▶ **WORK REQUIRED**: Word for word, copy all the data and drop the pictures.

▶ **DATA**:
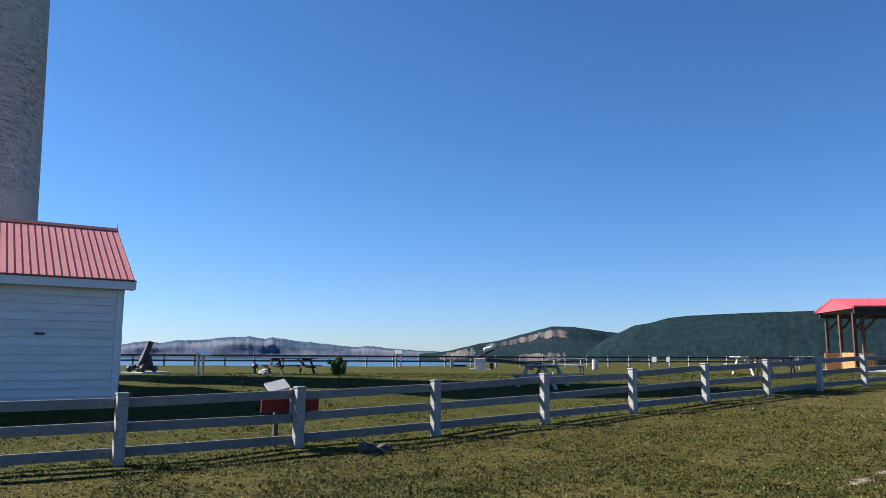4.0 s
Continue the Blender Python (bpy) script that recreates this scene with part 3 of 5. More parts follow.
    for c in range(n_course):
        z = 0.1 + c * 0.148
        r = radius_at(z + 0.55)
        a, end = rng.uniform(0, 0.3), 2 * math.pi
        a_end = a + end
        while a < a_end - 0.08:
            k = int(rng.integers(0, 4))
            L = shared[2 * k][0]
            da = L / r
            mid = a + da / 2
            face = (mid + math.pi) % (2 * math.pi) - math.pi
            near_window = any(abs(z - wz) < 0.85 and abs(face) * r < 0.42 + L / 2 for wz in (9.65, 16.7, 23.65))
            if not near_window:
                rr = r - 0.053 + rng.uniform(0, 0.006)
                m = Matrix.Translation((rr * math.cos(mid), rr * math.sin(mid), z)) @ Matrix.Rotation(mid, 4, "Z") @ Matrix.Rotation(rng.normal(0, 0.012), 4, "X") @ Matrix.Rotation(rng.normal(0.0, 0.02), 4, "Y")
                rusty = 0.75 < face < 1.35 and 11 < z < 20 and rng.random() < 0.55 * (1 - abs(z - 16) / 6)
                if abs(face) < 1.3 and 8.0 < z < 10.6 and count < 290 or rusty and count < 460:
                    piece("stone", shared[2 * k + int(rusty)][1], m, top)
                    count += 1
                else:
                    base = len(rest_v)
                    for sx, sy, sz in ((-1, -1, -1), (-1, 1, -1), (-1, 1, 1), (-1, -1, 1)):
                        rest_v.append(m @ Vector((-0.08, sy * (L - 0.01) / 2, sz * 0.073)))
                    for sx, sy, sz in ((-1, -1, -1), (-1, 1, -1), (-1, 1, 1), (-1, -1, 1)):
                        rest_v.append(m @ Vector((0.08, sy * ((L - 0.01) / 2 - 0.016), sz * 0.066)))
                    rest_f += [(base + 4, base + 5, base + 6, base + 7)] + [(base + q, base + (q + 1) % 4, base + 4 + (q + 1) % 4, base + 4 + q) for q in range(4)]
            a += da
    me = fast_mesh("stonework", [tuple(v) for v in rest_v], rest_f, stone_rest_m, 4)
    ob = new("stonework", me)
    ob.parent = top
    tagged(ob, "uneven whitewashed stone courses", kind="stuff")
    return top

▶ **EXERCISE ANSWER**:
4.0 s
Continue the Blender Python (bpy) script that recreates this scene with part 3 of 5. More parts follow.
    for c in range(n_course):
        z = 0.1 + c * 0.148
        r = radius_at(z + 0.55)
        a, end = rng.uniform(0, 0.3), 2 * math.pi
        a_end = a + end
        while a < a_end - 0.08:
            k = int(rng.integers(0, 4))
            L = shared[2 * k][0]
            da = L / r
            mid = a + da / 2
            face = (mid + math.pi) % (2 * math.pi) - math.pi
            near_window = any(abs(z - wz) < 0.85 and abs(face) * r < 0.42 + L / 2 for wz in (9.65, 16.7, 23.65))
            if not near_window:
                rr = r - 0.053 + rng.uniform(0, 0.006)
                m = Matrix.Translation((rr * math.cos(mid), rr * math.sin(mid), z)) @ Matrix.Rotation(mid, 4, "Z") @ Matrix.Rotation(rng.normal(0, 0.012), 4, "X") @ Matrix.Rotation(rng.normal(0.0, 0.02), 4, "Y")
                rusty = 0.75 < face < 1.35 and 11 < z < 20 and rng.random() < 0.55 * (1 - abs(z - 16) / 6)
                if abs(face) < 1.3 and 8.0 < z < 10.6 and count < 290 or rusty and count < 460:
                    piece("stone", shared[2 * k + int(rusty)][1], m, top)
                    count += 1
                else:
                    base = len(rest_v)
                    for sx, sy, sz in ((-1, -1, -1), (-1, 1, -1), (-1, 1, 1), (-1, -1, 1)):
                        rest_v.append(m @ Vector((-0.08, sy * (L - 0.01) / 2, sz * 0.073)))
                    for sx, sy, sz in ((-1, -1, -1), (-1, 1, -1), (-1, 1, 1), (-1, -1, 1)):
                        rest_v.append(m @ Vector((0.08, sy * ((L - 0.01) / 2 - 0.016), sz * 0.066)))
                    rest_f += [(base + 4, base + 5, base + 6, base + 7)] + [(base + q, base + (q + 1) % 4, base + 4 + (q + 1) % 4, base + 4 + q) for q in range(4)]
            a += da
    me = fast_mesh("stonework", [tuple(v) for v in rest_v], rest_f, stone_rest_m, 4)
    ob = new("stonework", me)
    ob.parent = top
    tagged(ob, "uneven whitewashed stone courses", kind="stuff")
    return top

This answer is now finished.